Cartas ao Presidente da República (81)
Bom dia, Presidente. Directo ao assunto: quem disse ao Governo da Frelimo que somos masoquistas? Esta pátria, com todo o cinismo, está a comer-nos à força. Está a fornicar-nos. Está a estuprar-nos. E não usa vaselina.
Sentimos dores. Não conseguimos sentar direito. A nossa culpa é por pertencermos à plebe? Será que estamos eternamente condenados a ser cervos da gleba?
Cada carta que lhe escrevo, Presidente, é como se fosse mais uma adaga que se me espeta. Dói muito, sobretudo quando reparo que o senhor, do alto do seu pedestal, olha para o nosso sofrimento com indiferença. Até troça.
Um barco à deriva, é o que se pode dizer do seu Governo, Presidente. O comandante é inexperiente, os marujos que lhe fazem companhia estão pouco se lixando se chega à terra firme ou não. Três anos de navegação sem rumo…
Qual é a prioridade do seu Governo, Presidente? De certeza que nem o senhor sabe. Não há foco. Não há nada. É só bater palmas quando nasce um novo dia.

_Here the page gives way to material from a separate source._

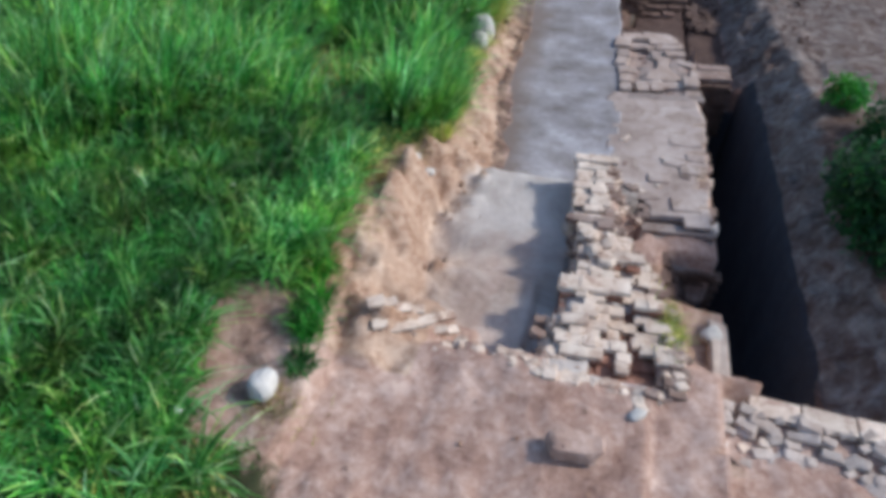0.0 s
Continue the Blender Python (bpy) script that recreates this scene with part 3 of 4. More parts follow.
# raised platform with a brick border
plat = group_thing("brick_platform", (1.45, 13.7, 0.0), "low platform with pale brick border and earth fill", "platform")
P_BLOCK = [brick_mesh("block", 0.31, 0.43, 0.12, CRUST, 160 + i) for i in range(3)]
P_SLAB = [brick_mesh("slab", 0.54, 0.27, 0.10, CRUST, 165 + i) for i in range(3)]
P_PATCH = [stone_mesh("mortar_patch", 0.62, 0.42, 0.03, CRUST, 170 + i, 0.3, 3, 0.5) for i in range(4)]
# west border of separate blocks, one behind the other
for x, y, t, k in ((0.84, 13.9, 2, 0.95), (0.88, 13.44, 4, 0.7), (0.88, 13.1, -6, 0.72), (0.93, 12.78, 4, 0.6), (0.98, 12.46, 0, 0.66), (1.0, 12.16, 3, 0.6)):
    lay(plat, P_BLOCK, x, y, 0.02, t, 2.5, "block", k)
# north border: a broad slab, its broken return and a sunken dark slot
for x, y, t in ((1.06, 14.2, 12), (1.44, 14.3, 11), (1.56, 14.12, 12)):
    lay(plat, P_SLAB, x, y, 0.02, t, 2, "slab")
for x, y, t, k in ((1.42, 14.1, 60, 0.6), (1.36, 13.92, 40, 0.55), (1.15, 13.88, 12, 0.6), (1.68, 13.98, 8, 0.9), (1.78, 13.72, 14, 0.7)):
    lay(plat, P_SLAB, x, y, 0.0, t, 4, "slab", k)
# east and south border
for x, y, t, k in ((1.98, 13.36, -28, 0.62), (2.12, 13.0, 85, 0.5), (2.12, 12.6, 88, 0.6)):
    lay(plat, P_SLAB, x, y, -0.01, t, 2, "slab", k)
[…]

Não existe futuro, não há esperança. São trevas.
Moçambique, com este Governo, é pior que as trevas de um condenado à morte.
Empurrar todo o fracasso da sua governação às costas das dívidas ocultas é eufemismo. É ser cego propositadamente. A verdade é que este País não tem Governo já lá vão três anos. Os que seguram o leme só querem saber do fandango, banquetearem-se às custas do sofrido povo.
Mentirem. Sodomizar o povo. Olhá-lo de soslaio como se fosse um cão lazarento. Volvidos cinco anos, chamá-lo de patrão para emprestar o seu voto. Merda de vida dos moçambicanos.
Desde o discurso inaugural, ali na praça da independência, o Presidente hibernou-se. Não se lhe conhece o paradeiro.
Suspeita-se- só há suspeita- de que esteja na Ponta Vermelha. O resto é deserto. Pior que o Sahara. Sol escaldante. Povo a ser assado gratuitamente como se fossem pássaros.
E eu não vou fugir do País.
Não vou abandonar o meu Moçambique. Vou arregaçar as mangas. Vou a luta. Nenhum tirano me irá escravizar eternamente. Ninguém mais me vai comer a seu bel-prazer. Chega de passividade. Chega de chorar.
Este Governo não respeita lágrimas de ninguém. Só quer saber do seu umbigo. Sei que a vencer. Aliás, se existe uma certeza é a de que vencerei.
Não posso mais hipotecar o futuro dos meus a abutres. Vou enxotá-los. Chega de sentir pena de mim mesmo. O meu futuro sou eu. Eu é que traço o meu caminho. Os escolhos devem ser por mim afastados.
Jamais me vergarei à vontade de quem quer que seja.
Acabo de rebentar os grilhões.
Sou livre. Quero voar.
Arranquei a minha carta de alforria. Não tenho mais nenhum senhor a quem servir.
Não tenho nome. Pode-me chamar de João, Zé, Paulo, Maria, Antónia…de povo.
Trago tatuado no corpo, milenares cicatrizes de ultraje, de fome, de miséria. Não vou chorar mais. Tornei-me insensível a dor. Secou-se-me a fonte donde brotavam-se-me as lágrimas. Estou calejado.
Quero lutar. Quero ver o meu Sol nascer.
Estou cansado desta vida imprestável. De nunca ter chegado ao cume de coisa alguma. Chega de viver sob o signo do quase. Quase um homem feliz. Quase um triunfo. Quase uma pessoa livre…quase tudo!